A su vez, que el Colón no se mantuvo al margen de los grandes acontecimientos políticos de la Argentina y del mundo lo prueban una serie de hechos, algunos dramáticos y otros más o menos curiosos. El atentado perpetrado en la sala el 26 de junio de 1910, durante una función de Manon de Jules Massenet es el primero de una extensa lista de episodios violentos en el Teatro. Es conocida la historia de la prohibición de la ópera Bomarzo, con música de Alberto Ginastera y libreto de Manuel Mujica Lainez, por el gobierno de Juan Carlos Onganía, una historia extraordinariamente documentada y analizada por Esteban Buch en su libro The Bomarzo affair.

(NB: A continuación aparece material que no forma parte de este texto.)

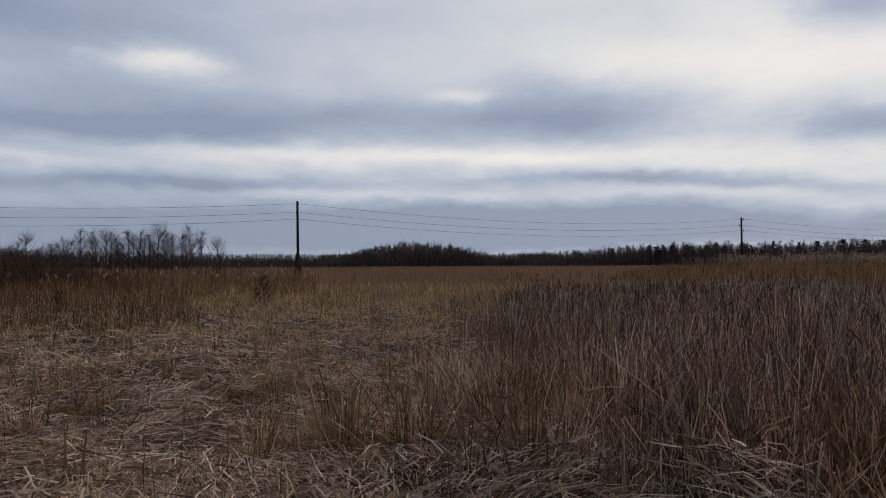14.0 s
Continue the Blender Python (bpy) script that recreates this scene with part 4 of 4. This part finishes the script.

Menos conocida es la historia de otra prohibición, esta vez por expreso pedido de la Embajada de los Estados Unidos, que exigió, durante la Segunda Guerra Mundial, que no subiera a escena la Madama Butterfly de Giacomo Puccini, en la que la heroína japonesa es traicionada por un marino norteamericano, para colmo con música de un compositor italiano que se permitía tomar a la ligera el himno de las barras y estrellas en el inicio de la obra. Madama Butterfly volvió a presentarse, finalmente, en 1949, una vez terminada la guerra. Hubo, desde ya, episodios más reconfortantes: en otro signo de los tiempos, el Teatro Colón ofreció por primera vez un descuento para estudiantes en el apropiado año de 1968.

Resultaría imposible, en el reducido espacio de unas pocas páginas, hacerle justicia a más de cien años de historia. En cuanto a la actualidad de la sala, cualquier juicio queda momentáneamente en suspenso ante la inminencia de la reapertura. Allí podrá el público juzgar, con sus propios ojos –y oídos– el presente del Teatro. Por el momento, el Colón reabre sus puertas esta semana, y eso es ya un motivo de alegría. Es, también, una extraordinaria oportunidad para preguntarse acerca de su futuro, para discutir cuál debe ser su identidad de cara a los tiempos que vienen. Sería un magnífico modo de honrar la riquísima historia de un teatro que es, qué duda cabe, un poderoso símbolo de la Ciudad de Buenos Aires y de la Argentina.